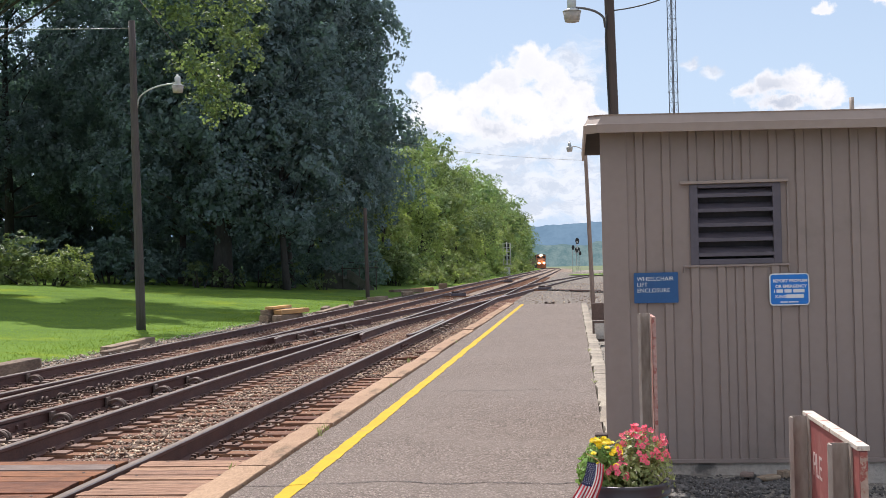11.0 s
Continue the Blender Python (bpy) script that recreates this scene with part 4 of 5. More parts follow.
def cloth_patch(u0, u1, v0, v1, nu, nv, lift=0.0):
    bm = bmesh.new()
    g = [[bm.verts.new(cloth(u0 + (u1 - u0) * i / nu, v0 + (v1 - v0) * j / nv) + Vector((0, -lift, 0))) for i in range(nu + 1)] for j in range(nv + 1)]
    for a, b in zip(g, g[1:]):
        for i in range(nu):
            bm.faces.new((a[i], a[i + 1], b[i + 1], b[i])).smooth = True
    return bm


for k in range(13):
    v0 = 0.42 if k < 7 else 0.0
    part("stripe", cloth_patch(k / 13, (k + 1) / 13, v0, 1.0, 3, 18), FLAG_RED if k % 2 == 0 else FLAG_WHITE, flag)
part("canton", cloth_patch(0, 7 / 13, 0, 0.42, 16, 12), FLAG_BLUE, flag, "dark blue corner with white stars")
stars = bmesh.new()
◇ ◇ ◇
■ Task goal
Repeat exactly the lines above, starting with the line that contains "Continue the Blender" and ending with the last line, both included, and nothing else.

■ Task output
Continue the Blender Python (bpy) script that recreates this scene with part 4 of 5. More parts follow.
def cloth_patch(u0, u1, v0, v1, nu, nv, lift=0.0):
    bm = bmesh.new()
    g = [[bm.verts.new(cloth(u0 + (u1 - u0) * i / nu, v0 + (v1 - v0) * j / nv) + Vector((0, -lift, 0))) for i in range(nu + 1)] for j in range(nv + 1)]
    for a, b in zip(g, g[1:]):
        for i in range(nu):
            bm.faces.new((a[i], a[i + 1], b[i + 1], b[i])).smooth = True
    return bm


for k in range(13):
    v0 = 0.42 if k < 7 else 0.0
    part("stripe", cloth_patch(k / 13, (k + 1) / 13, v0, 1.0, 3, 18), FLAG_RED if k % 2 == 0 else FLAG_WHITE, flag)
part("canton", cloth_patch(0, 7 / 13, 0, 0.42, 16, 12), FLAG_BLUE, flag, "dark blue corner with white stars")
stars = bmesh.new()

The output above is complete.